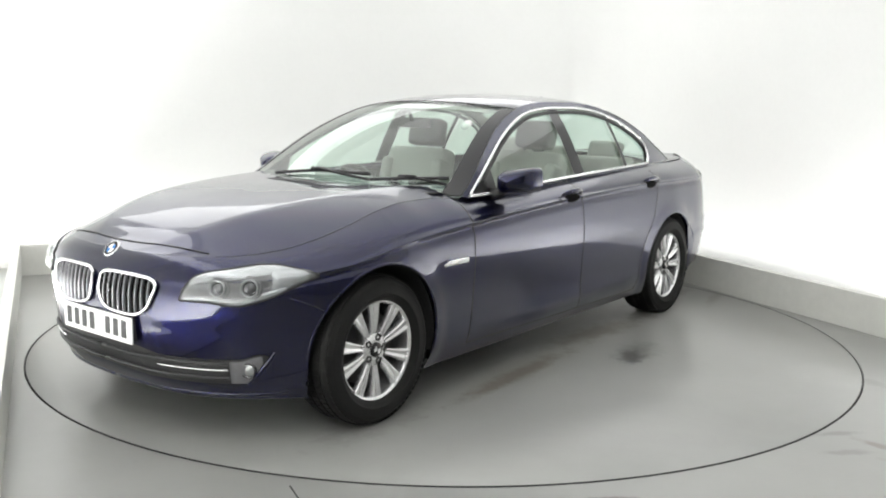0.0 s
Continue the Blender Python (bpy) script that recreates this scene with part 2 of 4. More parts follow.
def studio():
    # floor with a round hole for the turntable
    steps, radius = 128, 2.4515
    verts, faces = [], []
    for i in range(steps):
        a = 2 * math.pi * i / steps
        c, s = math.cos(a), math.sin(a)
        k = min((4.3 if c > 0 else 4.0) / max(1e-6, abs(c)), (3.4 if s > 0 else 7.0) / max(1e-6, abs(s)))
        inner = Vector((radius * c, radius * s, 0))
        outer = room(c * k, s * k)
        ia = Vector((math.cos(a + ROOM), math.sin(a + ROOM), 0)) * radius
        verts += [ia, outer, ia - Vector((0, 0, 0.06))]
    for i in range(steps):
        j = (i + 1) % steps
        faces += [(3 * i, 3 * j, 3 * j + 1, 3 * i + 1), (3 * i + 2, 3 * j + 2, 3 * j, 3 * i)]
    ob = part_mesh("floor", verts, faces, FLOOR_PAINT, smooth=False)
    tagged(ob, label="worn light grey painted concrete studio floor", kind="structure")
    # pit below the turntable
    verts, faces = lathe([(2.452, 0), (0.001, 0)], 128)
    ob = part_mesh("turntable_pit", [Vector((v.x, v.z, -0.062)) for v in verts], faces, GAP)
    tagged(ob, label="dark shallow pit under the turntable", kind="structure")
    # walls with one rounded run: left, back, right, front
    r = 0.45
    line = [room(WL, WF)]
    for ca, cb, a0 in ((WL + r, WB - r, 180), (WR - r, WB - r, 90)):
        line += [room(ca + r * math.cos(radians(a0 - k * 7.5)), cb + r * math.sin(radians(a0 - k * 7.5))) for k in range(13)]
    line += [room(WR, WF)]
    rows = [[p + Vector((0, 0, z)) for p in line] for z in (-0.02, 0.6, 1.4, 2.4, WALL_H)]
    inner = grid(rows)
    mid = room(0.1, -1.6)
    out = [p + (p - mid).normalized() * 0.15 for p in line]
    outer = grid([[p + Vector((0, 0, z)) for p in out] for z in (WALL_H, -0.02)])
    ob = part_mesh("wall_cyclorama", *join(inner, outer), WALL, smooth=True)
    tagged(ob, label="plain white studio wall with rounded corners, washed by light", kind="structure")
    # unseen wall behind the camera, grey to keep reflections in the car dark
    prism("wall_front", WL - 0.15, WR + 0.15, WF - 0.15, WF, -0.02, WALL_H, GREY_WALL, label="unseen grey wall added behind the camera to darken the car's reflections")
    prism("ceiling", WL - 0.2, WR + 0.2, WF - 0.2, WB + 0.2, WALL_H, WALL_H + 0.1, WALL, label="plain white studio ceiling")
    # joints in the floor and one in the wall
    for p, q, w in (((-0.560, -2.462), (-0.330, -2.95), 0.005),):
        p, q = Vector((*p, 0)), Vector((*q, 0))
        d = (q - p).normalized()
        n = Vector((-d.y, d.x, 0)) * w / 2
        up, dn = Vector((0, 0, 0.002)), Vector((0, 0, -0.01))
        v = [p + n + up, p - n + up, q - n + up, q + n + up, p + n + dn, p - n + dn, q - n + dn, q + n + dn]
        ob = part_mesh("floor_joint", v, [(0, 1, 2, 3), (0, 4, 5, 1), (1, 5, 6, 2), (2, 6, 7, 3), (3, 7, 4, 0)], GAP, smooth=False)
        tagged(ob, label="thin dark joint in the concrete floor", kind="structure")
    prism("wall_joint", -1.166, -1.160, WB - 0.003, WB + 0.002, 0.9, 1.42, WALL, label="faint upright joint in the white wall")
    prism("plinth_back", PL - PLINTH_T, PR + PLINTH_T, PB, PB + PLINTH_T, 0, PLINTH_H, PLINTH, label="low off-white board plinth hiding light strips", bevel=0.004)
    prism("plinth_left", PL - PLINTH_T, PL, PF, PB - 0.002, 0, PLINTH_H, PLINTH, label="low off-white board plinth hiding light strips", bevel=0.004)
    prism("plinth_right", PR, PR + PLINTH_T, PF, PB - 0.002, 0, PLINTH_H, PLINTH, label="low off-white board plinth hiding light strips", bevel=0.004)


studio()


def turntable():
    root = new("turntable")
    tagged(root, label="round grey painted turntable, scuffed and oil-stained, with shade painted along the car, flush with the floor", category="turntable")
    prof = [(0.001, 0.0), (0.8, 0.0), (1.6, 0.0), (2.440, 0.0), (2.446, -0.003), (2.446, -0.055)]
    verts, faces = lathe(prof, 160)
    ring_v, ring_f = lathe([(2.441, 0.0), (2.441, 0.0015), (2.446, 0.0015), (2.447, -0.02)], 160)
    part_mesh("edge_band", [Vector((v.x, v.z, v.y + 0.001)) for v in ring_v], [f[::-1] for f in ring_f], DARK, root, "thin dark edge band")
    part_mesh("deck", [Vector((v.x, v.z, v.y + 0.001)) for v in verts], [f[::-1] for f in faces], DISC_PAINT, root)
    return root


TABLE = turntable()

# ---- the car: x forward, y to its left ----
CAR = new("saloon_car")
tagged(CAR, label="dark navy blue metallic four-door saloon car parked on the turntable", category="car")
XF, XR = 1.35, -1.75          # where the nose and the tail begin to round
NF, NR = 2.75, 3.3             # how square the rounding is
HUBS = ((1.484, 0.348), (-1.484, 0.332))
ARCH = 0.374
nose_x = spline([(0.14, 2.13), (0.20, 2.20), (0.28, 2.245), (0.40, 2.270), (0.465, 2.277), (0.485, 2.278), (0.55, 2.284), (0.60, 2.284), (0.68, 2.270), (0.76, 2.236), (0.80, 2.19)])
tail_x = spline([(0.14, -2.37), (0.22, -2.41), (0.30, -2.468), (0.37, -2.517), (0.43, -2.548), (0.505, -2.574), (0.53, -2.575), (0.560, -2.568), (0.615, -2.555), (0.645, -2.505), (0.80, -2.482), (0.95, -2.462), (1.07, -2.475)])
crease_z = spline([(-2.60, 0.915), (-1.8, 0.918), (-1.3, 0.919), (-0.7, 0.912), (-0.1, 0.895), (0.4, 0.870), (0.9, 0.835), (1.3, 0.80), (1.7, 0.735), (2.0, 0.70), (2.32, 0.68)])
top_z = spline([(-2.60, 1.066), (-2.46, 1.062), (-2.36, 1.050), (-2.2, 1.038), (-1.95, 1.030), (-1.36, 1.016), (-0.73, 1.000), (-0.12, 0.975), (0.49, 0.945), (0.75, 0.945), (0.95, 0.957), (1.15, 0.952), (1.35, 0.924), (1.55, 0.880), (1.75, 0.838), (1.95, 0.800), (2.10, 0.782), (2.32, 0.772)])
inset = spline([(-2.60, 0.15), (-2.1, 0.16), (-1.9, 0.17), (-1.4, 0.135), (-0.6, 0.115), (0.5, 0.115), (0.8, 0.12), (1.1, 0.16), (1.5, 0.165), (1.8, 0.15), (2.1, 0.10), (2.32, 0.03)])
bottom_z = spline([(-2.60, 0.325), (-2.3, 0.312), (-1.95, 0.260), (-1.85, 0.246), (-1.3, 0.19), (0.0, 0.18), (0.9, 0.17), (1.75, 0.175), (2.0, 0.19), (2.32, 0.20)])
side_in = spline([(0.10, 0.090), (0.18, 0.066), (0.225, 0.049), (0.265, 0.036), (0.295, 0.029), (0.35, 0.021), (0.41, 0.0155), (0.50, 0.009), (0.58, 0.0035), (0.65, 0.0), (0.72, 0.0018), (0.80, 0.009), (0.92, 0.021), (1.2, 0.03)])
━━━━
(EXERCISE INSTRUCTIONS): Quote the full listing above word for word; exclude every picture from the copy.

(TASK RESPONSE):
0.0 s
Continue the Blender Python (bpy) script that recreates this scene with part 2 of 4. More parts follow.
def studio():
    # floor with a round hole for the turntable
    steps, radius = 128, 2.4515
    verts, faces = [], []
    for i in range(steps):
        a = 2 * math.pi * i / steps
        c, s = math.cos(a), math.sin(a)
        k = min((4.3 if c > 0 else 4.0) / max(1e-6, abs(c)), (3.4 if s > 0 else 7.0) / max(1e-6, abs(s)))
        inner = Vector((radius * c, radius * s, 0))
        outer = room(c * k, s * k)
        ia = Vector((math.cos(a + ROOM), math.sin(a + ROOM), 0)) * radius
        verts += [ia, outer, ia - Vector((0, 0, 0.06))]
    for i in range(steps):
        j = (i + 1) % steps
        faces += [(3 * i, 3 * j, 3 * j + 1, 3 * i + 1), (3 * i + 2, 3 * j + 2, 3 * j, 3 * i)]
    ob = part_mesh("floor", verts, faces, FLOOR_PAINT, smooth=False)
    tagged(ob, label="worn light grey painted concrete studio floor", kind="structure")
    # pit below the turntable
    verts, faces = lathe([(2.452, 0), (0.001, 0)], 128)
    ob = part_mesh("turntable_pit", [Vector((v.x, v.z, -0.062)) for v in verts], faces, GAP)
    tagged(ob, label="dark shallow pit under the turntable", kind="structure")
    # walls with one rounded run: left, back, right, front
    r = 0.45
    line = [room(WL, WF)]
    for ca, cb, a0 in ((WL + r, WB - r, 180), (WR - r, WB - r, 90)):
        line += [room(ca + r * math.cos(radians(a0 - k * 7.5)), cb + r * math.sin(radians(a0 - k * 7.5))) for k in range(13)]
    line += [room(WR, WF)]
    rows = [[p + Vector((0, 0, z)) for p in line] for z in (-0.02, 0.6, 1.4, 2.4, WALL_H)]
    inner = grid(rows)
    mid = room(0.1, -1.6)
    out = [p + (p - mid).normalized() * 0.15 for p in line]
    outer = grid([[p + Vector((0, 0, z)) for p in out] for z in (WALL_H, -0.02)])
    ob = part_mesh("wall_cyclorama", *join(inner, outer), WALL, smooth=True)
    tagged(ob, label="plain white studio wall with rounded corners, washed by light", kind="structure")
    # unseen wall behind the camera, grey to keep reflections in the car dark
    prism("wall_front", WL - 0.15, WR + 0.15, WF - 0.15, WF, -0.02, WALL_H, GREY_WALL, label="unseen grey wall added behind the camera to darken the car's reflections")
    prism("ceiling", WL - 0.2, WR + 0.2, WF - 0.2, WB + 0.2, WALL_H, WALL_H + 0.1, WALL, label="plain white studio ceiling")
    # joints in the floor and one in the wall
    for p, q, w in (((-0.560, -2.462), (-0.330, -2.95), 0.005),):
        p, q = Vector((*p, 0)), Vector((*q, 0))
        d = (q - p).normalized()
        n = Vector((-d.y, d.x, 0)) * w / 2
        up, dn = Vector((0, 0, 0.002)), Vector((0, 0, -0.01))
        v = [p + n + up, p - n + up, q - n + up, q + n + up, p + n + dn, p - n + dn, q - n + dn, q + n + dn]
        ob = part_mesh("floor_joint", v, [(0, 1, 2, 3), (0, 4, 5, 1), (1, 5, 6, 2), (2, 6, 7, 3), (3, 7, 4, 0)], GAP, smooth=False)
        tagged(ob, label="thin dark joint in the concrete floor", kind="structure")
    prism("wall_joint", -1.166, -1.160, WB - 0.003, WB + 0.002, 0.9, 1.42, WALL, label="faint upright joint in the white wall")
    prism("plinth_back", PL - PLINTH_T, PR + PLINTH_T, PB, PB + PLINTH_T, 0, PLINTH_H, PLINTH, label="low off-white board plinth hiding light strips", bevel=0.004)
    prism("plinth_left", PL - PLINTH_T, PL, PF, PB - 0.002, 0, PLINTH_H, PLINTH, label="low off-white board plinth hiding light strips", bevel=0.004)
    prism("plinth_right", PR, PR + PLINTH_T, PF, PB - 0.002, 0, PLINTH_H, PLINTH, label="low off-white board plinth hiding light strips", bevel=0.004)


studio()


def turntable():
    root = new("turntable")
    tagged(root, label="round grey painted turntable, scuffed and oil-stained, with shade painted along the car, flush with the floor", category="turntable")
    prof = [(0.001, 0.0), (0.8, 0.0), (1.6, 0.0), (2.440, 0.0), (2.446, -0.003), (2.446, -0.055)]
    verts, faces = lathe(prof, 160)
    ring_v, ring_f = lathe([(2.441, 0.0), (2.441, 0.0015), (2.446, 0.0015), (2.447, -0.02)], 160)
    part_mesh("edge_band", [Vector((v.x, v.z, v.y + 0.001)) for v in ring_v], [f[::-1] for f in ring_f], DARK, root, "thin dark edge band")
    part_mesh("deck", [Vector((v.x, v.z, v.y + 0.001)) for v in verts], [f[::-1] for f in faces], DISC_PAINT, root)
    return root


TABLE = turntable()

# ---- the car: x forward, y to its left ----
CAR = new("saloon_car")
tagged(CAR, label="dark navy blue metallic four-door saloon car parked on the turntable", category="car")
XF, XR = 1.35, -1.75          # where the nose and the tail begin to round
NF, NR = 2.75, 3.3             # how square the rounding is
HUBS = ((1.484, 0.348), (-1.484, 0.332))
ARCH = 0.374
nose_x = spline([(0.14, 2.13), (0.20, 2.20), (0.28, 2.245), (0.40, 2.270), (0.465, 2.277), (0.485, 2.278), (0.55, 2.284), (0.60, 2.284), (0.68, 2.270), (0.76, 2.236), (0.80, 2.19)])
tail_x = spline([(0.14, -2.37), (0.22, -2.41), (0.30, -2.468), (0.37, -2.517), (0.43, -2.548), (0.505, -2.574), (0.53, -2.575), (0.560, -2.568), (0.615, -2.555), (0.645, -2.505), (0.80, -2.482), (0.95, -2.462), (1.07, -2.475)])
crease_z = spline([(-2.60, 0.915), (-1.8, 0.918), (-1.3, 0.919), (-0.7, 0.912), (-0.1, 0.895), (0.4, 0.870), (0.9, 0.835), (1.3, 0.80), (1.7, 0.735), (2.0, 0.70), (2.32, 0.68)])
top_z = spline([(-2.60, 1.066), (-2.46, 1.062), (-2.36, 1.050), (-2.2, 1.038), (-1.95, 1.030), (-1.36, 1.016), (-0.73, 1.000), (-0.12, 0.975), (0.49, 0.945), (0.75, 0.945), (0.95, 0.957), (1.15, 0.952), (1.35, 0.924), (1.55, 0.880), (1.75, 0.838), (1.95, 0.800), (2.10, 0.782), (2.32, 0.772)])
inset = spline([(-2.60, 0.15), (-2.1, 0.16), (-1.9, 0.17), (-1.4, 0.135), (-0.6, 0.115), (0.5, 0.115), (0.8, 0.12), (1.1, 0.16), (1.5, 0.165), (1.8, 0.15), (2.1, 0.10), (2.32, 0.03)])
bottom_z = spline([(-2.60, 0.325), (-2.3, 0.312), (-1.95, 0.260), (-1.85, 0.246), (-1.3, 0.19), (0.0, 0.18), (0.9, 0.17), (1.75, 0.175), (2.0, 0.19), (2.32, 0.20)])
side_in = spline([(0.10, 0.090), (0.18, 0.066), (0.225, 0.049), (0.265, 0.036), (0.295, 0.029), (0.35, 0.021), (0.41, 0.0155), (0.50, 0.009), (0.58, 0.0035), (0.65, 0.0), (0.72, 0.0018), (0.80, 0.009), (0.92, 0.021), (1.2, 0.03)])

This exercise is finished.